While it is highly improbable that many large money center banks will fail, there are certain candidates that are closer to the precipice than others. The risk manager, using a standard six-sigma approach, would note that we are currently in a ‘tail’ event economy - an economic event that typically has 0.3% or less of occurring. This means that an unthinkable can and may occur, including at least one “too-big-to-fail” bank failing. It is not a matter of “IF,” it is a matter of “When” and Which.”
In my view, the front-runners, vying neck to neck, for this dubious distinction are: Citigroup, Lehman, UBS, Merrill Lynch, and Morgan Stanley. I wonder if Ladbrokes would open betting lines on this action. If so, I would take UBS as being the candidate to fail. This is based on three factors, in addition to the general malaise affecting all banks: (a) it is still losing its high net worth clients, (b) is downsizing its investment banking division, in attempt to cut costs, and (c) the unwillingness of its senior management to admit its mistakes. With its sterling reputation tarnished, clients leaving, revenue sources drying up, it would be very difficult for it to remain independent for too long.
Banks will need to continue raising capital as more assets are reclassified to tier-2 and tier-3. The only problem is that most potential investors have already been burned and are sitting on substantial paper losses. That means that banks will have to juice up the preferred rate of return and provide a recast trigger should the stock prices drop below a threshold. Furthermore, the banks will have to go to lesser known investors and SWFs (think Brazil, South Korea, India, Taiwan, and Russia).
Regards,
Ed Kim
Practical Risk Manager
Friday, July 4, 2008
Risks Of Sound Risk Management – Part 1
It has been slight over a month since I last wrote my 99th article. As I pondered the subject of my 100th article, I agonized over the topic that would grace the 100th writing, as I thought that the number symbolized something special. During my pondering, I realized that there is nothing significant in the number itself. Although we tend to hear the centennial being a major milestone – such as the 100th episode of a long running TV show, the first 100 days of the Presidency, etc. – its significance has largely lost its meaning in the today’s “do it now” society where a story that occurred more than a week ago is no longer news but trivia.
This is also true in the realm of business where “what have you done for me lately?” attitude is prevalent. In this environment of corporate upheaval, continual job cuts, economic uncertainty, and senior management lost in a myopic miasma of “try everything to stem losses” school of management, the risk managers are especially in dangerous waters as they have to try to bring reason and sanity to the this corporate environment.
As a risk manager, I have always practiced the following rules:
1. Never compromise my integrity. This means that that while the allure of the brass ring is tempting, a risk manager’s responsibility is directed to ensuring that the organization is abiding by all requirements as set forth by law, regulations, and its own policies and procedures. Staying your course in not compromising one’s integrity does not win you any favors with those who cut corners and operate openly in the interpretive gray areas. However, the risk manager is charged with the sacrosanct responsibility of being the beacon of rationality in face of blind greed.

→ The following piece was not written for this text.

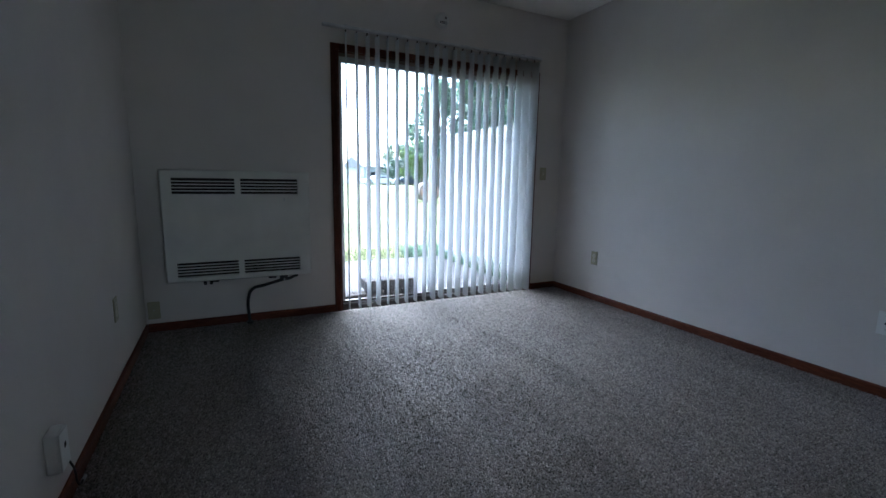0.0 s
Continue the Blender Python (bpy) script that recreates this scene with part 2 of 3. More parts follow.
# tree green lifted towards pale teal, with the haze put into the colour
LEAF = leaf_material("leaves", (0.060, 0.115, 0.075), (0.14, 0.20, 0.13), 0.45)
LEAF3 = leaf_material("pale_leaves", (0.085, 0.145, 0.10), (0.16, 0.23, 0.16), 0.5)
LEAF2 = leaf_material("light_leaves", (0.07, 0.13, 0.03), (0.17, 0.25, 0.08))
BARK = surface("bark", (0.10, 0.075, 0.055), (0.19, 0.15, 0.11), 6.0, 0.9, 0.9, 25.0, stretch=(3, 3, 0.7))
CUTWOOD = surface("cut_wood", (0.38, 0.22, 0.15), (0.50, 0.32, 0.22), 7.0, 0.8, 0.4, 40.0, stain=0.25, stain_scale=2.0)
STONE = surface("paver_stone", (0.022, 0.017, 0.015), (0.055, 0.044, 0.038), 14.0, 0.85, 0.7, 60.0, stain=0.3, stain_scale=6.0)
VINYLFENCE = surface("white_vinyl_fence", (0.68, 0.68, 0.68), (0.73, 0.73, 0.73), 3.0, 0.45, stain=0.08)
SIDING = surface("pale_siding", (0.60, 0.60, 0.57), (0.68, 0.68, 0.65), 2.0, 0.7, stain=0.1)
SHINGLE = surface("grey_shingles", (0.16, 0.16, 0.17), (0.25, 0.25, 0.26), 8.0, 0.9, 0.4, 30.0)
DARKGLASS = surface("dark_window", (0.03, 0.035, 0.04), (0.05, 0.055, 0.06), 2.0, 0.1)
CARBLUE = surface("dark_blue_car_paint", (0.03, 0.045, 0.08), (0.04, 0.055, 0.10), 2.0, 0.25, coat=0.6)
CARWHITE = surface("white_car_paint", (0.72, 0.72, 0.72), (0.76, 0.76, 0.76), 2.0, 0.25, coat=0.6)
CARRED = surface("red_paint", (0.55, 0.05, 0.03), (0.62, 0.07, 0.04), 3.0, 0.35, coat=0.3)
ORANGE = surface("orange_plastic", (0.75, 0.20, 0.04), (0.80, 0.24, 0.06), 8.0, 0.4)
DIFFUSER = surface("opal_diffuser", (0.78, 0.78, 0.75), (0.82, 0.82, 0.79), 8.0, 0.3)
SCREEN = surface("grey_display", (0.05, 0.055, 0.05), (0.07, 0.075, 0.07), 8.0, 0.2)


# ---- builders ----
def box(bm, x0, x1, y0, y1, z0, z1, bevel=0.0, seg=2):
    """One box, its edges rounded by bevel."""
    lo = Vector((min(x0, x1), min(y0, y1), min(z0, z1)))
    hi = Vector((max(x0, x1), max(y0, y1), max(z0, z1)))
    made = bmesh.ops.create_cube(bm, size=1.0, matrix=Matrix.LocRotScale((lo + hi) / 2, None, hi - lo))
    if bevel:
        edges = {e for v in made["verts"] for e in v.link_edges}
        bmesh.ops.bevel(bm, geom=list(edges), offset=bevel, segments=seg, affect='EDGES', profile=0.5)
    return bm


def rod(bm, a, b, r0, r1=None, sides=16):
    """A round bar from a to b."""
    a, b = Vector(a), Vector(b)
    turn = (b - a).to_track_quat('Z', 'Y').to_matrix().to_4x4()
    bmesh.ops.create_cone(bm, cap_ends=True, segments=sides, radius1=r0, radius2=r0 if r1 is None else r1, depth=(b - a).length,
                          matrix=Matrix.Translation((a + b) / 2) @ turn)
    return bm


def lathe(bm, profile, axis_m, sides=24):
    """Turns a profile of (radius, height) round z, then places it by axis_m."""
    rings = []
    for r, z in profile:
        rings.append([bm.verts.new(axis_m @ Vector((r * math.cos(2 * math.pi * k / sides), r * math.sin(2 * math.pi * k / sides), z))) for k in range(sides)])
    for a, b in zip(rings, rings[1:]):
        for k in range(sides):
            bm.faces.new((a[k], a[(k + 1) % sides], b[(k + 1) % sides], b[k]))
    bm.faces.new(list(reversed(rings[0])))
    bm.faces.new(rings[-1])
    return bm


def part(name, bm, material, parent=None, label="", smooth=False):
    """Links a bmesh as one mesh object under a thing or a part."""
    me = bpy.data.meshes.new(name)
    bmesh.ops.recalc_face_normals(bm, faces=bm.faces[:])
    bm.to_mesh(me)
    bm.free()
    me.materials.append(material)
    if smooth:
        for f in me.polygons:
            f.use_smooth = True
    ob = new(name, me)
    if parent is not None:
        ob.parent = parent
    if label:
        ob["label"] = label
    return ob


def thing(name, m, label, category, group="", kind=""):
    ob = new(name)
    ob.matrix_basis = m
    ob.empty_display_size = 0.1
    return tagged(ob, label, category, group, kind)


def tube(name, points, radius, material, parent=None, label=""):
    """A round cable along a smooth curve."""
    cu = bpy.data.curves.new(name, 'CURVE')
    cu.dimensions, cu.bevel_depth, cu.bevel_resolution, cu.use_fill_caps = '3D', radius, 3, True
    sp = cu.splines.new('BEZIER')
    sp.bezier_points.add(len(points) - 1)
    for bp, co in zip(sp.bezier_points, points):
        bp.co = co
        bp.handle_left_type = bp.handle_right_type = 'AUTO'
    cu.materials.append(material)
    tmp = bpy.data.objects.new(name, cu)
    me = bpy.data.meshes.new_from_object(tmp)
    bpy.data.objects.remove(tmp)
    me.name = name
    for f in me.polygons:
        f.use_smooth = True
    ob = new(name, me)
    if parent is not None:
        ob.parent = parent
    if label:
        ob["label"] = label
    return ob


def quads(name, centres, us, vs, material, parent=None):
    """Many small four-cornered leaves: centre, half width and half length vectors, as one mesh."""
    n = len(centres)
    co = np.empty((n, 4, 3), np.float32)
    co[:, 0], co[:, 1], co[:, 2], co[:, 3] = centres - vs, centres + us, centres + vs, centres - us
    me = bpy.data.meshes.new(name)
    me.vertices.add(n * 4)
    me.vertices.foreach_set("co", co.ravel())
    me.loops.add(n * 4)
    me.loops.foreach_set("vertex_index", np.arange(n * 4, dtype=np.int32))
    me.polygons.add(n)
    me.polygons.foreach_set("loop_start", np.arange(0, n * 4, 4, dtype=np.int32))
    me.update(calc_edges=True)
    me.materials.append(material)
    ob = new(name, me)
    if parent is not None:
        ob.parent = parent
    return ob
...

2. Don’t sugar coat the truth. In the corporate world, the managers are in their position for a reason. They should be mature enough to accept the facts and consequences of the facts without the need for circumlocution. However, good business practice is to recommend choice of action plans to the manager. This way, the risk factors are properly “actioned” and potential losses minimized or even mitigated.

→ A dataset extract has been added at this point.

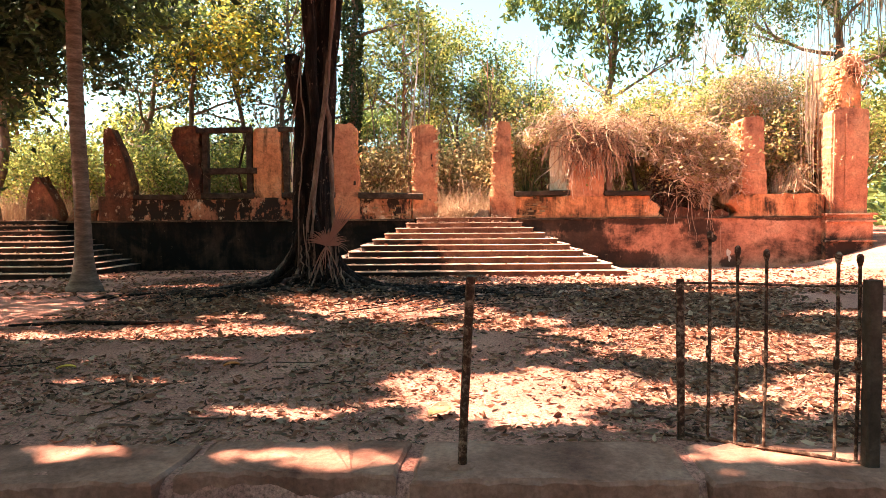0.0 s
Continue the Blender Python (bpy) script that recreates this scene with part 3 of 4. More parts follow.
shutter(-5.95, -5.55, 25.15, 25.75, 2.55, 4.75, 0.12, "faded cream timber shutter hanging askew inside the frame")
shutter(3.98, 4.62, 25.35, 25.2, 2.55, 5.0, 0.05, "faded cream boarded shutter standing against a pillar")
beam("window_post", (6.22, 25.05, 2.55), (6.2, 25.05, 4.9), 0.2, 0.22, M_PINKBARK, "grey-brown timber window post")
beam("window_post", (7.3, 25.1, 2.5), (6.92, 25.2, 4.6), 0.12, 0.14, M_TIMBER, "dark timber post leaning in the opening")
beam("window_post", (6.2, 25.05, 3.95), (7.6, 25.1, 3.8), 0.1, 0.1, M_TIMBER, "dark broken timber rail in the opening")
m = Mesh()
ragged(m, 0.95, 1.66, 24.95, 25.3, 1.55, 1.86, lambda t: 0.3 * t, bite(0.03, 0.05, 40), 0.1, 0.05, 0.08, 41)
tagged(part("fallen_stone", m, M_TREAD), "pale broken stone lying in the doorway", "stone")


# ---- drain hole in the plinth, torn patches of old white paint ----
m = Mesh()
ring = [(math.cos(a) * 1.0, math.sin(a)) for a in np.linspace(0, 2 * math.pi, 20, endpoint=False)]
vs = [(10.12 + 0.19 * c, 24.86, 0.76 + 0.17 * s) for c, s in ring] + [(10.12 + 0.15 * c, 24.84, 0.76 + 0.13 * s) for c, s in ring] + [(10.12 + 0.14 * c, 24.878, 0.76 + 0.12 * s) for c, s in ring]
m.add(vs, [(r * 20 + i, r * 20 + (i + 1) % 20, r * 20 + 20 + (i + 1) % 20, r * 20 + 20 + i) for r in (0, 1) for i in range(20)] + [tuple(range(40, 60))])
# a near-black disc closes the mouth, painted as the dark inside the pipe
tagged(part("drain_hole", m, M_PIPE), "round dark drain pipe mouth in the plinth", "drain")
for x, z, w, h in ((10.76, 0.2, 0.08, 0.13), (10.8, -0.02, 0.05, 0.12), (11.12, 0.05, 0.035, 0.16)):
    m = Mesh()
    out = []
    for a in np.linspace(0, 2 * math.pi, 14, endpoint=False):
        k = 1 + 0.7 * noise.noise((math.cos(a) * 2 + x * 3, math.sin(a) * 2, z))
        out.append((x + math.cos(a) * w * k, z + math.sin(a) * h * k))
    m.add([(px, 24.872, pz) for px, pz in out] + [(px, 24.90, pz) for px, pz in out], [tuple(range(13, -1, -1))] + [(i, (i + 1) % 14, 14 + (i + 1) % 14, 14 + i) for i in range(14)])
    tagged(part("paint_remnant", m, M_WHITE), "flaking remnant of white limewash on the plinth", "paint flake", "limewash remnants")


# ---- stairs ----
def stair(cx, half, grow, name, label, riser, y_top=24.42, n=10, run=0.47, z_top=1.60, rise=0.187):
    st = thing(name, (cx, y_top, z_top - n * rise), label, "stairs", kind="structure")
    for i in range(n):
        h, y, z = half + grow * i, y_top - run * i, z_top - rise * i

        def outline(h, y, r):
            pts = [(cx + h, FRONT - 0.01), (cx - h, FRONT - 0.01)]
            for s in (-1, 1):
                for k in range(6):
                    a = k / 5 * math.pi / 2
                    a = a if s < 0 else math.pi / 2 - a
                    pts.append((cx + s * (h - r + r * math.cos(a)), y + r - r * math.sin(a)))
                if s < 0:
                    for q in range(1, 14):
                        t = q / 14
                        pts.append((cx - (h - r) + 2 * (h - r) * t, y + 0.012 * noise.noise((t * 14 + i * 3, i, cx))))
            return pts[::1]

        m = Mesh()
        m.prism(outline(h, y, 0.28), z - rise - (0.25 if i == n - 1 else 0.0), z - 0.019, 0.0)
        step = part("step", m, riser, st)
        # tread slabs laid end to end, the outer two turning back along the sides
        hh, yy, r = h + 0.035, y - 0.035, 0.3
        cuts = [cx - hh + 0.75 + random.uniform(0, 0.3)]
        while cuts[-1] < cx + hh - 1.9:
            cuts.append(cuts[-1] + random.uniform(1.0, 1.7))
        cuts.append(cx + hh - 0.75 - random.uniform(0, 0.2))
        ends = []
        for s, xc in ((-1, cuts[0]), (1, cuts[-1])):
            arc = [(cx + s * (hh - r + r * math.cos(k / 6 * math.pi / 2)), yy + r - r * math.sin(k / 6 * math.pi / 2)) for k in range(7)]
            o = [(cx + s * hh, FRONT - 0.01)] + arc + [(xc - s * 0.004, yy), (xc - s * 0.004, FRONT - 0.01)]
            ends.append(o if s < 0 else o[::-1])
        for xa, xb in zip(cuts[:-1], cuts[1:]):
            f = [(xa + 0.004 + (xb - xa - 0.008) * q / 8, yy + 0.014 * noise.noise((xa * 3 + q * 1.7, i, cx))) for q in range(9)]
            ends.append(f + [(xb - 0.004, yy + 0.75), (xa + 0.004, yy + 0.75)])
        for o in ends:
            m = Mesh()
            dz = random.uniform(-0.004, 0.004)
            m.prism(o, z - 0.019, z + dz, 0.007, 0.003)
            part("tread_slab", m, M_TREAD, step, "worn pale stone tread slab")
    return st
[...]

3. Watch out for unscrupulous managers. This is difficult to do, as most of these managers will not be transparent in their mendacity. However, if they arrived at their station by trickery or deception, then these unscrupulous individuals, who fear being caught by a diligent risk manager, will make the risk manager’s job difficult. Knowing this, tread cautiously as these people may have supporters in upper management.
4. Incompetence is throughout, so don’t be too efficient. Now, this seems counterintuitive and possibly a contortion of logic. However, this is a vital point that most risk managers fail to keep in mind, including yours truly. By incompetence, I mean those individuals whose job functions are antitheses to organizational profitability but perform them very well, to the detriment of the organization. The saddest aspects of incompetence come when an entire unit is happily doing work that other unit/units will have to undo.
When joining an organization, one is given a grand overview of the organization’s principals. This is especially true when joining a Fortune 50 company or an elite financial institution. However, a risk manager needs to realize that there are people of incompetence in all organization, even in the best organization. And the incompetence exists at the top. Take the case of Charles Prince of Citigroup when he uttered the now infamous statement: “As long as the music is playing, you’ve got to get up and dance,” In the immortal words of Dr. Seuss, Mr. Prince “said what he meant and meant what he said.” He honestly believed in his statement and stuck with it, even in the face of blatant fact to the contrary.
So, what is a risk manager to do? Firstly, don’t be a hero. A risk manager or a team of risk managers cannot fix such a process. Those who try are labeled Don Quixote or even worse. At best, the risk manager’s effectiveness is questioned. Now, this was very difficult for me to turn a blind eye to a group that cost millions in operational cost to the firm and it cost me my job. While I do not regret my actions, as I followed my first rule of never compromising my integrity, I caution other risk managers to seriously weigh their personal financial risks and rewards before acting against established incompetence.
5. Add value using dollars and sense (practical sense). Corporations toss around “value-added” a lot in their stated principals. This is also true in their risk management units. However, most people do not truly understand what “value-added” means or even how to enact it. Presenting a month-old risk report to senior management is not “value-added.” Rather, it is value lost, as numerous highly paid managers are forced to attend an hour-long meeting to comply with Basel II accord. Any action taken post event is not valued-added.
The value addition comes from two main practices: (a) concrete and practical preventative action plans that the business can implement and (b) identifying process improvements that reallocates existing workforce to a more effective (and profitable) use within the organization.
I will follow up later on these points; after all, I do want a rapt audience. So, enjoy the weekend and look forward to more insights and risk analyses.